Cuando años después se dieron las condiciones para el retorno de su madre, Isabel la llenó por carta de piropos y carantoñas, pero le insistió en que las «circunstancias» impedían su viaje a casa, que era como decir que más le valía esperarse a que se secara el Ebro. ¿Qué circunstancias? Pues «las circunstancias», repetía Isabel. Entre la resignación y los arrebatos de ira, para cuando se le autorizó a volver por no seguir aguantando sus quejas, la señora Muñoz ya solo lo hizo de manera puntual y alternando la presencia en España con largas temporadas en Francia, donde iba a terminar también Isabel II.
El retiro parisino de Isabel II
El reinado de Isabel II fue una montaña rusa que, a pesar de todo, vivió la completa transformación social y económica del país. La Reina se pasó su reinado siembre bajo la amenaza de la caída de la monarquía, pero, a falta de consenso para buscarle una alternativa, ya fuera en forma de otra dinastía u otro sistema de Estado, permaneció en el trono cerca de 35 años, hasta el estallido de la Revolución Gloriosa en 1868.

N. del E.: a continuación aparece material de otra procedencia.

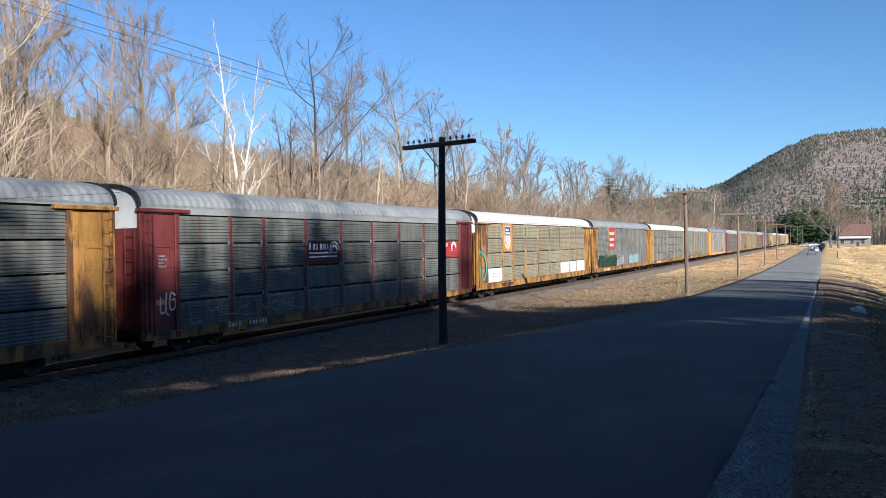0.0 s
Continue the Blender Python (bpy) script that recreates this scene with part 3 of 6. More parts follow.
def make_car(style, detail):
    """An enclosed motor-car carrier. style: its colours and marks. detail: 2 near, 1 middle, 0 far."""
    paint, panel, roof = style["paint"], style["panel"], style["roof"]
    drop = style.get("drop", 0.0)
    car = thing("autorack_car", style["label"], "rail car", "cars of the freight train")
    place_mesh("roof", once("roof", roof_geo), roof, car, None, "ribbed arched metal roof")
    place_mesh("underframe", once("underframe", lambda: Geo().box(-1.3, 1.3, -13.3, 13.3, 0.74, 0.94).box(-0.4, 0.4, -12.8, 12.8, 0.48, 0.76).box(-1.1, 1.1, -6, 6, 0.42, 0.75)), DARK_STEEL, car)
    place_mesh("inner_deck", once("inner_deck", lambda: Geo().box(-1.38, 1.38, -13.2, 13.2, 0.95, 1.05).box(-1.38, 1.38, -13.2, 13.2, 2.7, 2.78).box(-1.40, 1.40, -11.4, 11.4, 4.80, 4.90)), DARK_STEEL, car)
    for s in (1, -1):
        m = pose(0, 0, 0, 0, 0, 0 if s > 0 else 180)
        place_mesh("side_sill", once("side_sill", lambda: Geo().extrude([(-13.4, 0.66), (-11.2, 0.58), (11.2, 0.58), (13.4, 0.66), (13.4, 0.97), (-13.4, 0.97)], "x", 1.45, 1.52).box(1.40, 1.56, -13.4, 13.4, 0.965, 1.0)) if not drop else
                   once("low_sill", lambda: Geo().extrude([(-13.4, 0.60), (-11.2, 0.52), (11.2, 0.52), (13.4, 0.60), (13.4, 0.81), (-13.4, 0.81)], "x", 1.45, 1.52).box(1.40, 1.56, -13.4, 13.4, 0.805, 0.84)), style["sill"], car, m)
        place_mesh("eave_rail", once("eave_rail", lambda: Geo().box(1.44, 1.535, -13.4, 13.4, 4.89, 4.955)) if not drop else once("deep_eave", lambda: Geo().box(1.44, 1.535, -13.4, 13.4, 4.73, 4.955)), style.get("eave", roof), car, m)
        if s > 0 and detail == 2:
            tall, wide = style.get("tall"), style.get("wide")
            for j, (a, b) in enumerate(WIDE_BAYS if wide else zip(BAYS, BAYS[1:])):
                w = round(b - a, 2)
                if tall:
                    coarse = panel is PANEL_BRIGHT
                    me = once(f"tall_panel_{w}_{coarse}", lambda: tall_panel_geo(w - 0.03, 22 if coarse else 32, 0.085 if coarse else 0.042))
                    place_mesh("side_panel", me, panel, car, pose(1.45, (a + b) / 2, ROWS_Z[0]))
                    continue
                for i in range(4):
                    me = once(f"side_panel_{w}_{i}", lambda: panel_geo(w - 0.03, ROWS_Z[1] - ROWS_Z[0] - 0.036))
                    place_mesh("side_panel", me, style.get("swap", {}).get((j, i), panel), car, pose(1.45, (a + b) / 2, ROWS_Z[i] - drop))
            if wide:
                for a, b in ((-11.7, -10.5), (-7.95, -5.9), (8.1, 10.4), (12.75, 13.3)):
                    place_mesh("plain_panel", once(f"plain_{a}", lambda: Geo().bevel_box(1.42, 1.50, a, b, 0.98, 4.88, 0.01)), paint, car)
        else:
            place_mesh("side_panel", once("long_panel", lambda: tall_panel_geo(23.4)), panel, car, m @ pose(1.45, 0, ROWS_Z[0]))
        for y in ((-3.0, -0.3, 2.4, 5.3) if style.get("wide") and s > 0 else BAYS[1:-1]):
            tall_post = style.get("tall") and not style.get("wide")
            place_mesh("post", once("flared_post", lambda: post_geo(True)) if tall_post else once("post", post_geo), style.get("post", paint), car, m @ pose(1.42, y, 0))
            if s > 0 and detail == 2 and not tall_post:
                for z in ROWS_Z[1:4]:
                    place_mesh("hinge", once("hinge", hinge_geo), HINGE, car, m @ pose(1.42, y, z - 0.018 - drop), "pale worn hinge plate")
        if s > 0 and detail == 2:
            place_mesh("roof_edge", once("roof_edge", roof_edge_geo), roof, car, m, "toothed drip edge of the roof")
        for e in (1, -1):
            if style.get("wide") and s > 0 and e > 0:
                continue
            place_mesh("corner_bay", once("corner_bay", end_bay_geo), style.get("corner", paint), car, m @ pose(1.47, e * 12.55, 0))
            for y in (11.76, 13.32):
                place_mesh("corner_post", once("corner_post", lambda: Geo().bevel_box(1.40, 1.55, -0.10, 0.10, 0.60, 4.80, 0.015)), paint, car, m @ pose(0, e * y, 0))
            place_mesh("header_beam", once("header_beam", lambda: Geo().bevel_box(1.42, 1.64, -1.15, 1.15, 4.77, 4.89, 0.015)), paint, car, m @ pose(0, e * 12.35, 0))
            if detail:
                place_mesh("ladder", once("ladder", ladder_geo), paint, car, m @ pose(1.60, e * 13.10, 0))
    for e in (1, -1):
        m = pose(0, 0, 0, 0, 0, 0 if e < 0 else 180)
        place_mesh("end_door", once("end_door", lambda: end_geo(0.95, 4.25, -13.34)), style.get("end", paint), car, m)
        place_mesh("end_hood", once("end_hood", lambda: end_geo(4.25, 5.62, -13.39)), style.get("hood", WHITE), car, m, "pale upper end panel")
        place_mesh("roof_gasket", once("roof_gasket", lambda: arch_geo(-13.48)), BLACK, car, m, "black edge strip of the roof")
        place_mesh("coupler", once("coupler", coupler_geo), DARK_STEEL, car, m @ pose(0, -13.22, 0))
        if detail == 2:
            place_mesh("door_bar", once("door_bar", lambda: Geo().box(-0.9, 0.35, -13.40, -13.35, 2.95, 3.05)), BLACK, car, m)
            place_mesh("corner_ladder", once("end_ladder", lambda: end_ladder_geo()), style.get("end", paint), car, m)
        truck_at(car, e * 10.1)
    return car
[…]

Bajo la protección del emperador Napoleón III y de su esposa Eugenia de Montijo, Isabel se instaló en 1868 en el castillo de Pau, la cuna de los Borbones que había visto nacer a Enrique IV de Francia, y luego se compró el pequeño palacio Basilewski, que la española rebautizó como de Castilla, situado en el número 19 de la Avenida Kléber (París). Su marido, Francisco de Asís, apenas llegó a poner un pie en dicha residencia y prefirió vivir a las afueras de París. Rey y reina acordaron su separación legal tras un intenso rifirrafe. En 1870, la Reina abdicó en la figura de su hijo, Alfonso XII, con el fin de allanar el regreso de su casa al trono de España.
Todo en la existencia de la Reina Isabel fue demasiado rápido, a excepción de su larguísima estancia en el exilio parisino, en la que llevó una discreta vida social. Incluso cuando se le permitió regresar a España lo hizo de forma puntual y en breves estancias. En París, con las aguas más calmadas, recibió la visita de uno de los mejores cronistas en la historia de España, Benito Pérez Galdós, que celebró con la Reina depuesta una entrevista en 1902 por mediación del embajador español en Francia.
«Pónganse ustedes en mi caso. Metida en un laberinto, por el cual tenía que andar palpando las paredes, pues no había luz que me guiara. Si alguno me encendía una luz, venía otro y me la apagaba...», le confesó la Reina al escritor sobre las graves dificultades a los que se enfrentó desde niña.
Alfonso XII: el príncipe prometido
El nacimiento de Alfonso XII , en 1847, fue considerado por Isabel II un triunfo personal. El único varón de sus cinco hijos que llegó a edad adulta mostró una buena constitución y un porvenir esperanzador para la dinastía. Sin embargo, este futuro prometedor se vio interrumpido en lo político con la salida del país en 1868 de los Borbones. El exilio curtió el carácter del príncipe de Asturias y le recordó lo frágil que era la posición de los reyes constitucionales que abusan de sus competencias. También le permitió alejarse de la viciada educación palaciega. Alfonso completó sus estudios en Viena, París y la Academia Militar de Sandhurst, institución británica de disciplina terrible. Conocer ambientes y países tan variados como el autoritarismo paternal del emperador austriaco o el parlamentarismo británico le dio una visión de conjunto y alimentó una inteligencia ya de por sí despierta. Desde joven gozaba de una memoria fuera de lo común y rara vez olvidaba un rostro.
En 1876 puso fin a la Tercera Guerra Carlista, la soporífera riña familiar que había evolucionado a una cuestión repleta de recovecos ideológicos, y dos años después, Alfonso XII apagó el prolongado levantamiento independentista en Cuba
El duque de Sesto, en lo personal, y Antonio Cánovas del Castillo , en lo político, se encargaron de tallar desde cero al nuevo Rey y allanar el regreso de la dinastía. El día de los Reyes Magos de 1875, el nuevo Rey de España partió de París para, a bordo de la fragata Navas de Tolosa, trasladarse de Marsella a Barcelona y luego Valencia, ciudades que le recibieron con un clamor popular tras la turbulenta experiencia de la Primera República. En la capital le esperaba un arco del triunfo levantado en la calle Alcalá y banderas nacionales en los balcones. El soberano entró en Madrid a lomos de un brioso corcel blanco y se abrió paso entre el gentío.
En España las cosas le vinieron que ni pintadas al nuevo Rey. Tras años de inestabilidad, el mero retorno del Rey sirvió para cortar varias hemorragias. En 1876 puso fin a la Tercera Guerra Carlista, la soporífera riña familiar que había evolucionado a una cuestión repleta de recovecos ideológicos, y dos años después, Alfonso XII apagó por medio de la Paz de Zanjón el prolongado levantamiento independentista en Cuba. Comenzó así con el mejor pie la Restauración monárquica orquestada por Antonio Cánovas, que dotó al país de uno de los periodos de mayor estabilidad económica y social de su historia reciente.